Thomas Becket, not being a nobleman himself, but a smart young boy from London’s Cheapside, where his father, a merchant from Normandy, ran several successful businesses, got a precious chance to obtain the best possible education for that murky time and became a scholarly monk at first and then a controversial archbishop, whose impact on future Anglicanism and the Magna Carta (the one and only written document of these lands that should be regarded as their pre-Constitution) is hard to underestimate.
Was Becket really a friend of King Henry II? A Cambridge historian, Prof. John Guy, consistently disproves this claim: the two men obviously tried hard to remain in a dialogue, but once the dispute was heated by the core dilemma “who’s primas et pontifex summus, Pope or Caesar,” there was a no-go for both of them: as an experienced diplomat, Becket was keen on every move that his royal rival was up to. As a truly fearless man, he became a harbinger of his own death: that’s why he faced it with incredible bravery.
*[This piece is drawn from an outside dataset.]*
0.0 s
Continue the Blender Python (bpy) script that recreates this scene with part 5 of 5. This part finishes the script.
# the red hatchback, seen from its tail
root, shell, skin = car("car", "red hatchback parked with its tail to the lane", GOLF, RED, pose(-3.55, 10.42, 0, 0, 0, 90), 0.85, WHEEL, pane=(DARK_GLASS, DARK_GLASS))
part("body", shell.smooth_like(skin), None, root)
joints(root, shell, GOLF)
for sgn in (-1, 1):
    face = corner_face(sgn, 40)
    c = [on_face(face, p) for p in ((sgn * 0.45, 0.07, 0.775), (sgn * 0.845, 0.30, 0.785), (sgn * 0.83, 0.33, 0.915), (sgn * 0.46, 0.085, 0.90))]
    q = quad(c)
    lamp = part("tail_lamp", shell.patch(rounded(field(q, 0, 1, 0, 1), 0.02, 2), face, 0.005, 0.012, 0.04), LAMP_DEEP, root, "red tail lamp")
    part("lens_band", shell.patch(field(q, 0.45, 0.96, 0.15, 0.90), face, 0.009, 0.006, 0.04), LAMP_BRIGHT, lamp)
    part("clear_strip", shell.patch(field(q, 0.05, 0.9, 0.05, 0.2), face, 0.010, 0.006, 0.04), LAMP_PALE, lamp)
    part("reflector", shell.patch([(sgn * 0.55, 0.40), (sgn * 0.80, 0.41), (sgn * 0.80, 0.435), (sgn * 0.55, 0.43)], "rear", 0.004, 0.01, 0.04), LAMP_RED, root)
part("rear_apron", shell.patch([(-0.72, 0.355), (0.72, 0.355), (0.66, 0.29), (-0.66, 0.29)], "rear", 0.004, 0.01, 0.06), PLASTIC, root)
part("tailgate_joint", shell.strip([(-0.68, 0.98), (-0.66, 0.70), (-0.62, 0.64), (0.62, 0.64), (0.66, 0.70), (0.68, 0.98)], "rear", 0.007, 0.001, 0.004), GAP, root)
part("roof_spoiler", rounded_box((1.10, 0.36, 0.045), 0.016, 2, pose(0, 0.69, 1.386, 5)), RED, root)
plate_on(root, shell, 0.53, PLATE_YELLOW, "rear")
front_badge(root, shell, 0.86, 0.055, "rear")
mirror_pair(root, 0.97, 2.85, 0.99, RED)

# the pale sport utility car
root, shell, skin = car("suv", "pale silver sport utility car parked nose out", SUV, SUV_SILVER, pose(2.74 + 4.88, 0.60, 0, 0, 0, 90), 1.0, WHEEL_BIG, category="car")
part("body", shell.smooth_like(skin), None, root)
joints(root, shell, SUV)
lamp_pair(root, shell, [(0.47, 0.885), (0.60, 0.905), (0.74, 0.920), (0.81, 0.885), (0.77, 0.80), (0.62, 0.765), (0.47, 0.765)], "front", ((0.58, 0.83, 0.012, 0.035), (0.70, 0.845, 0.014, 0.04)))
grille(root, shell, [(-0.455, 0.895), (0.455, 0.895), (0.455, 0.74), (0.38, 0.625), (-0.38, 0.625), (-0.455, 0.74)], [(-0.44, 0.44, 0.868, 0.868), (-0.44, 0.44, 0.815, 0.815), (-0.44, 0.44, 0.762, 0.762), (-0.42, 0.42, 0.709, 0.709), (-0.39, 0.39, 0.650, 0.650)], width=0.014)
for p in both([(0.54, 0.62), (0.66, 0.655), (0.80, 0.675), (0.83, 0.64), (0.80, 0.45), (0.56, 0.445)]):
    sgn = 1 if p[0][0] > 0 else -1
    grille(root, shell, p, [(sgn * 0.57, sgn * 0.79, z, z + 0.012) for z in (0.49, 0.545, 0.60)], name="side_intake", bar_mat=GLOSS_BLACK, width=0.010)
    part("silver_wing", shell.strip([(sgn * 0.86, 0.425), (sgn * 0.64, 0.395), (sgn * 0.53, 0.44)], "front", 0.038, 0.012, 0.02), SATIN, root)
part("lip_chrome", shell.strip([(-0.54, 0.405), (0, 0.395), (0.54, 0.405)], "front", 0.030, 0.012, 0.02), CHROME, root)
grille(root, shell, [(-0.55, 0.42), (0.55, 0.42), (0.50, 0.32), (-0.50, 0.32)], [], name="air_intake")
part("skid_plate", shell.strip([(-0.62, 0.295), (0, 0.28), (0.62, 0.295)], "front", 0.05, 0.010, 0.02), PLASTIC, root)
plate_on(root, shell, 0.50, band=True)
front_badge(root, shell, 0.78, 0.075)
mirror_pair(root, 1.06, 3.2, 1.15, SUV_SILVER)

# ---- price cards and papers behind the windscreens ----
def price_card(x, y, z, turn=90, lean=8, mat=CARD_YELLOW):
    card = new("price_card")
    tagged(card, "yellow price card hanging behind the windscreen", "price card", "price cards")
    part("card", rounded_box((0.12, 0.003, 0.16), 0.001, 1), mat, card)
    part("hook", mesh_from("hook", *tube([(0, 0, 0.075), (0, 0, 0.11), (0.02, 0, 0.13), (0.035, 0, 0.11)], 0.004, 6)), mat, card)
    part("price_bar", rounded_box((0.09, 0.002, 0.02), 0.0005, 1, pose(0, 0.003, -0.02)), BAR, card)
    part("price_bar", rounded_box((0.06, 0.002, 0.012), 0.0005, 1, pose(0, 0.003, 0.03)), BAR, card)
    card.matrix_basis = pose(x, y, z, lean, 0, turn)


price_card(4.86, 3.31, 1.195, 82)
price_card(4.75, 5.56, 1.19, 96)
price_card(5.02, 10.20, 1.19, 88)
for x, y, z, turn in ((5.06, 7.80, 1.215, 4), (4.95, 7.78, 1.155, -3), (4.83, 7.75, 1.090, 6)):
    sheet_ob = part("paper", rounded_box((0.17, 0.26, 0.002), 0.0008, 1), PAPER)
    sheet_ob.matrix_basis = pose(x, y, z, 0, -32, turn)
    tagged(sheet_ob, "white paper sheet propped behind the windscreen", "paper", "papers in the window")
“For the name of Jesus and the protection of the church I am ready to embrace death,” he said in front of the four knights, his bloodthirsty murderers.
Oddly enough, one of the most powerful parts of the exhibition is the animated display, which recreates the death scene of Becket surrounded by the four knights, but defiant. The roles are played by marionettes (they somehow resemble the figurines from Harry Potter’s Tale of the Three Brothers), and their shadowy moves inside Canterbury Cathedral, with the monks’ chants as an accompaniment, give a spectator an uncanny and eerie feeling of involvement.
It’s also quite ironic that Henry VIII, being an avid admirer of Becket’s martyrdom in his youth (he made a few pilgrimages to Becket’s shrine) turned against the man who established the pre-concept of Anglicanism 350 years before the Reformation.
“I have fought the good fight,” Becket once said. And he did.